◆ JOB: Transcribe the listing that follows in full, omitting pictures.

----- INFORMATION PROVIDED -----

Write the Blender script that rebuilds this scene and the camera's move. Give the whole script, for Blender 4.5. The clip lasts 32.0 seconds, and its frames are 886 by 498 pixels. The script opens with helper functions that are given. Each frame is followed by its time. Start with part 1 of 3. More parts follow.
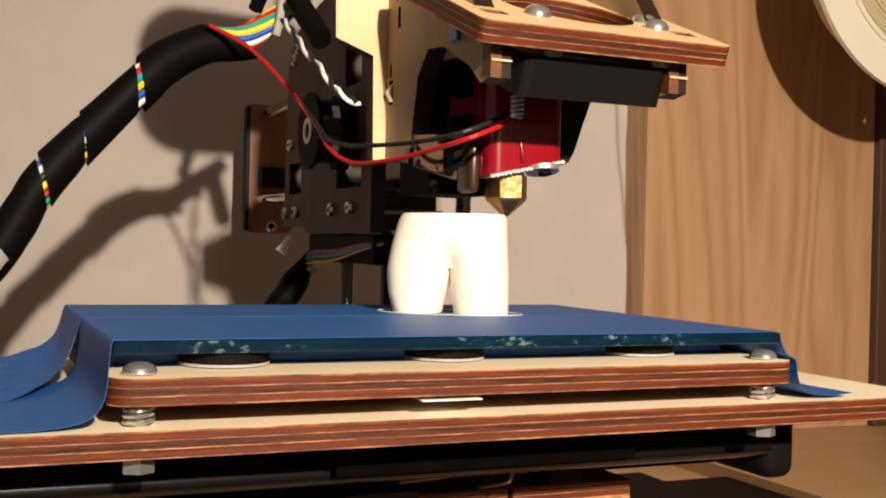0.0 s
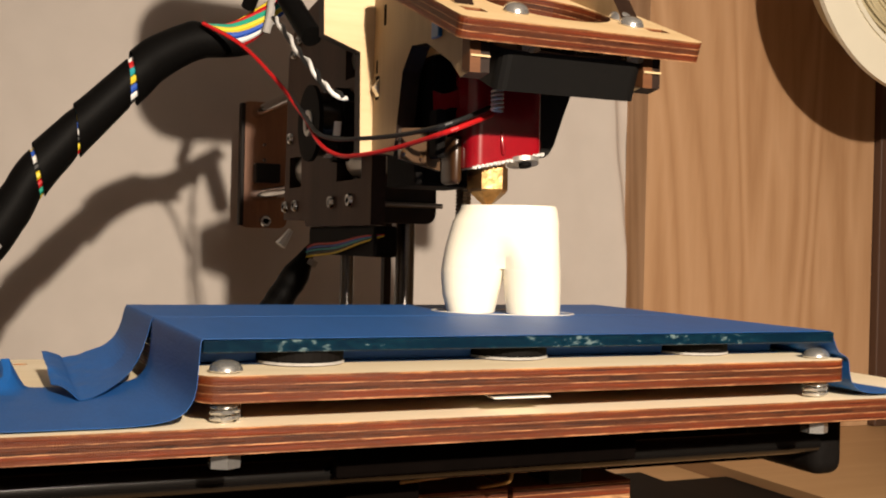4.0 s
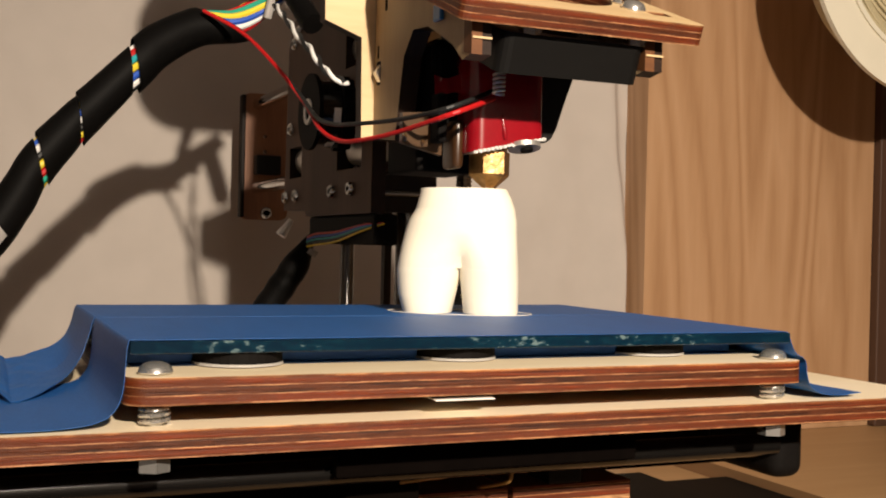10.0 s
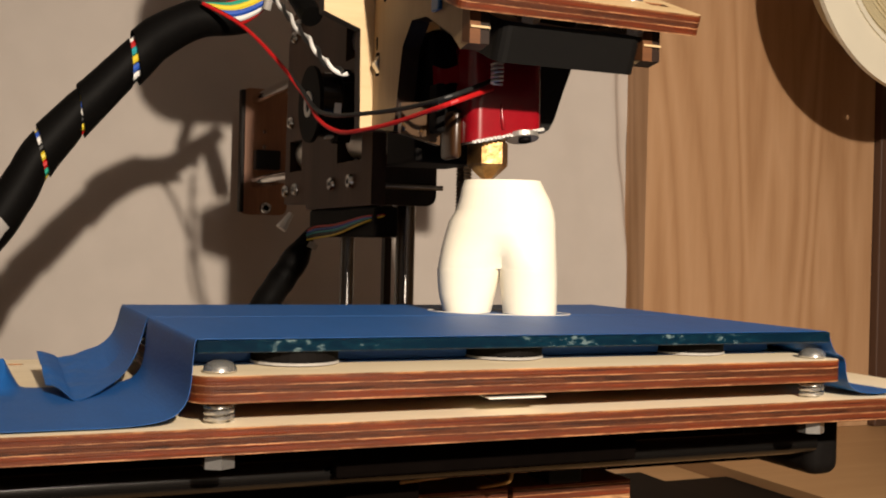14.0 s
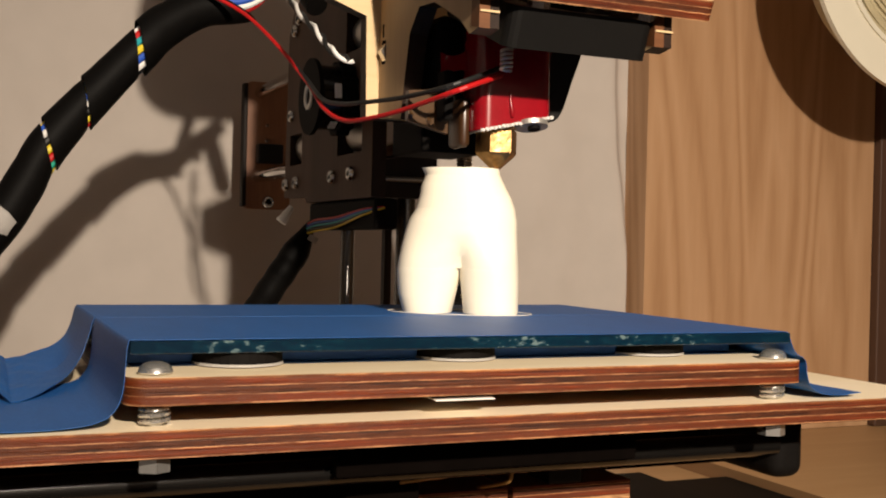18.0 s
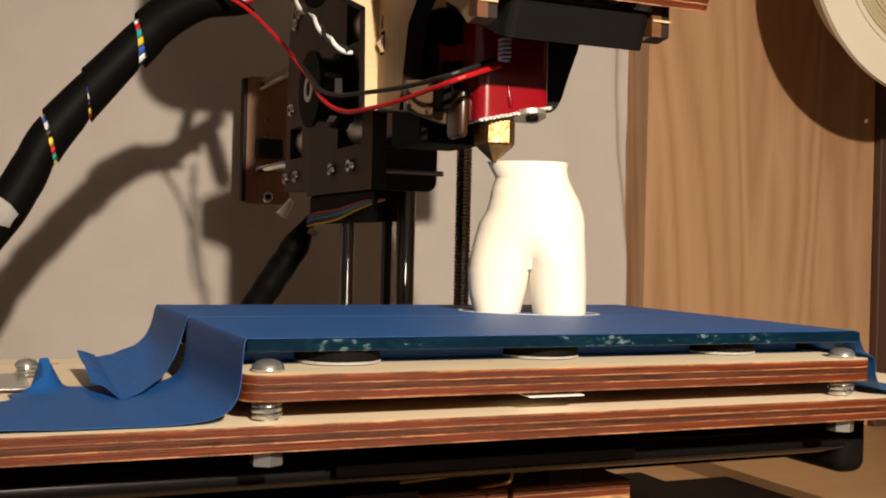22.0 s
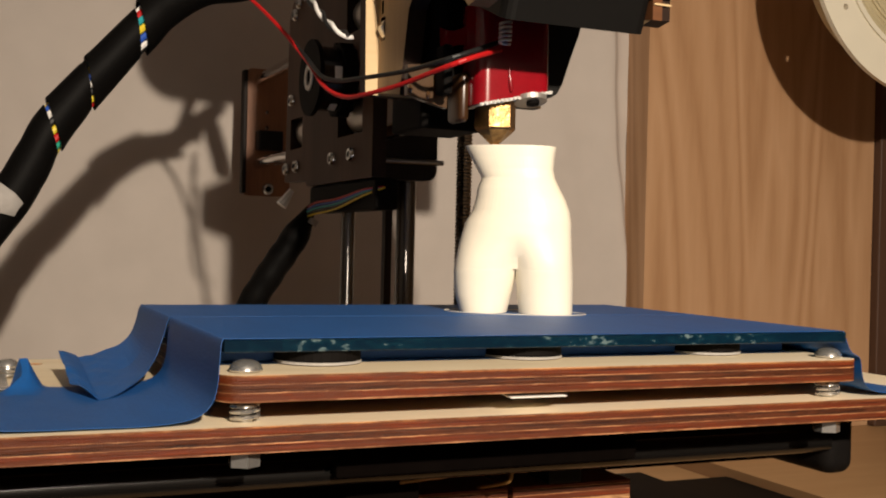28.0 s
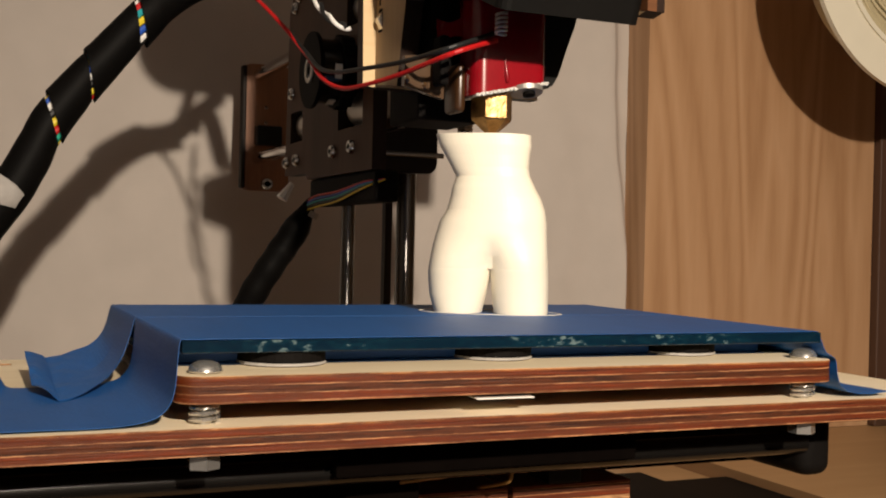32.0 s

-----

◆ OUTPUT FOR THIS EXERCISE:
Write the Blender script that rebuilds this scene and the camera's move. Give the whole script, for Blender 4.5. The clip lasts 32.0 seconds, and its frames are 886 by 498 pixels. The script opens with helper functions that are given. Each frame is followed by its time. Start with part 1 of 3. More parts follow.
0.0 s
4.0 s
10.0 s
14.0 s
18.0 s
22.0 s
28.0 s
32.0 s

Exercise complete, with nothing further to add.